** BEGIN Given data **
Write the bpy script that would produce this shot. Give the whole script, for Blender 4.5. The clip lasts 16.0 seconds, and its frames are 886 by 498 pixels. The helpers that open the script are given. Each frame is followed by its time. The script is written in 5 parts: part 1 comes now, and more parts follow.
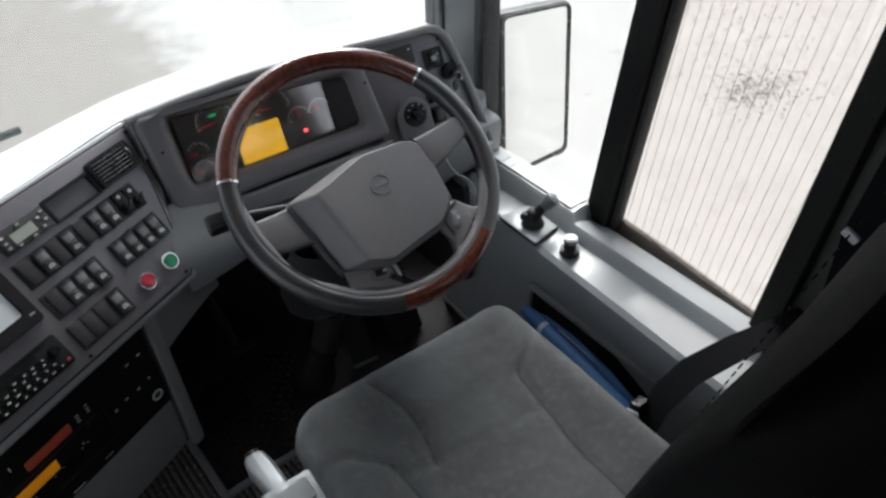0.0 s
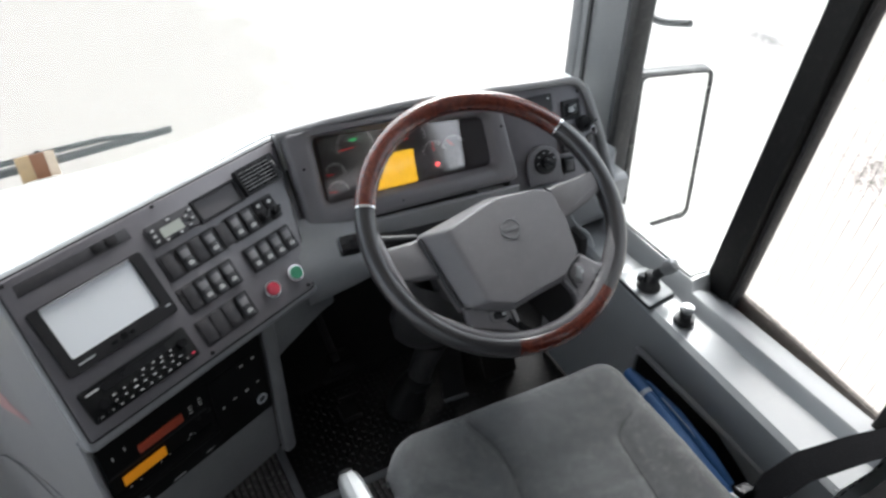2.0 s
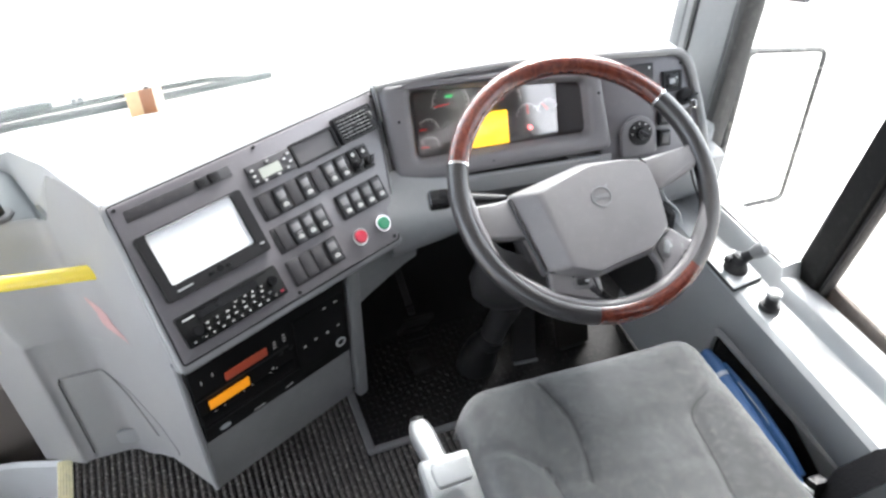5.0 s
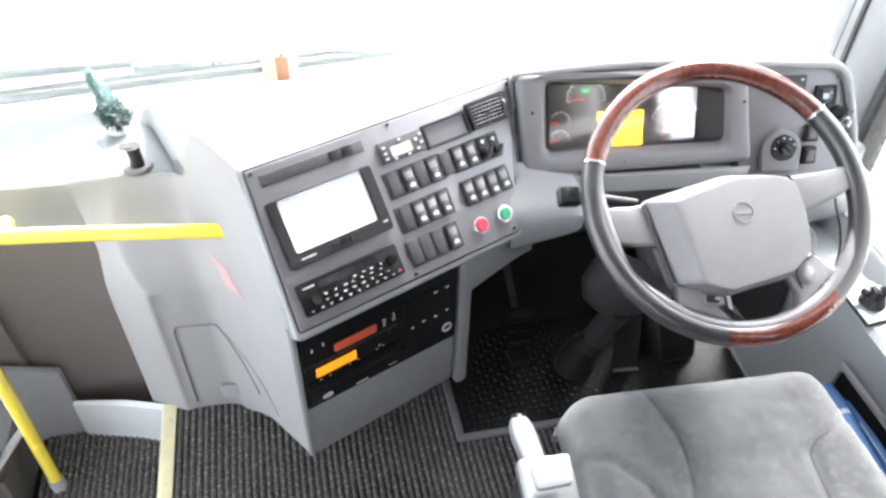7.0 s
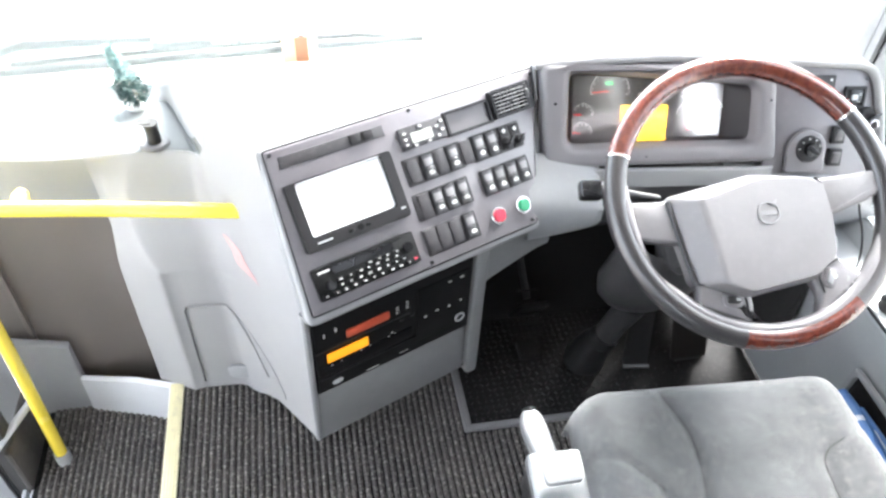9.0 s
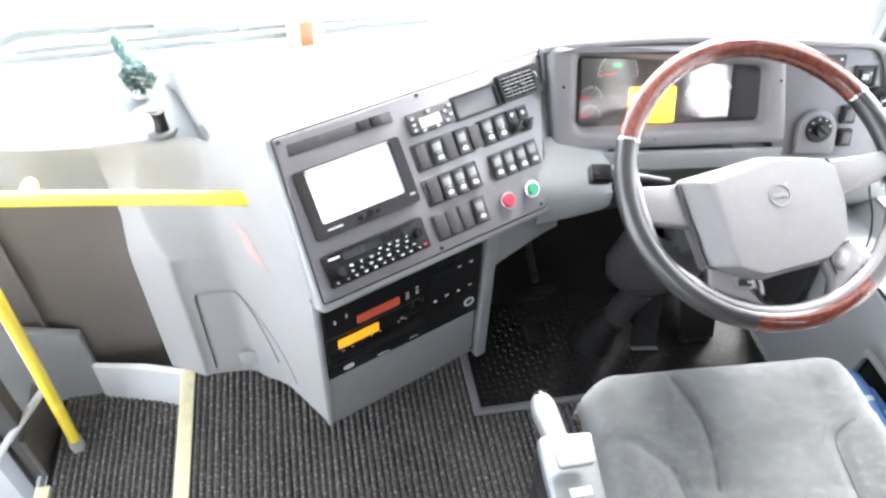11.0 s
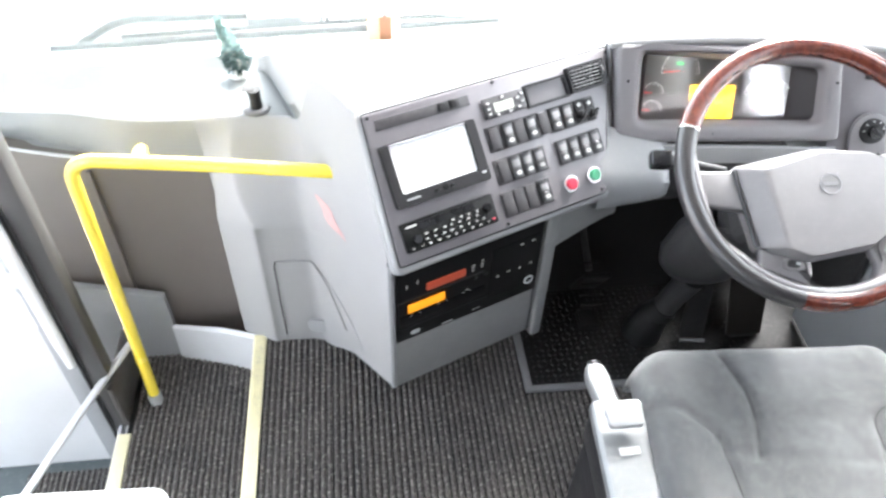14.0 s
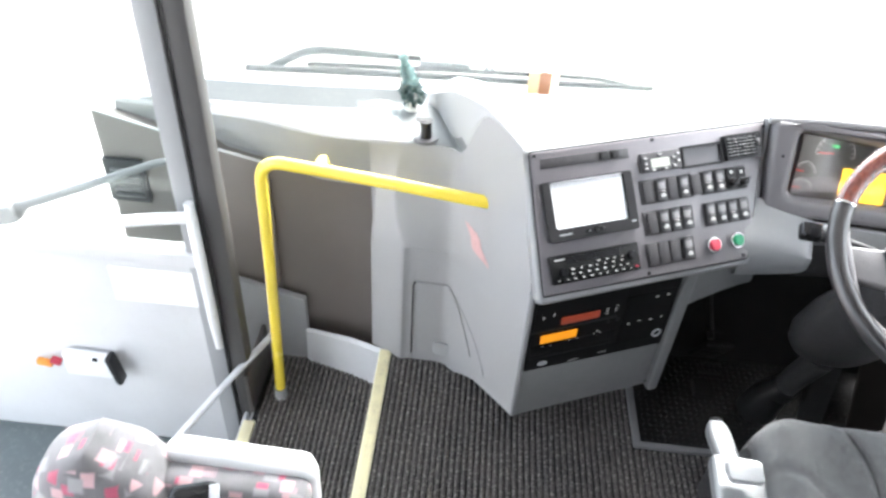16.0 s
** END Given data **
## Aim
The pictures should not be reproduced; quote all of the other material exactly.

## Output below
Write the bpy script that would produce this shot. Give the whole script, for Blender 4.5. The clip lasts 16.0 seconds, and its frames are 886 by 498 pixels. The helpers that open the script are given. Each frame is followed by its time. The script is written in 5 parts: part 1 comes now, and more parts follow.
0.0 s
2.0 s
5.0 s
7.0 s
9.0 s
11.0 s
14.0 s
16.0 s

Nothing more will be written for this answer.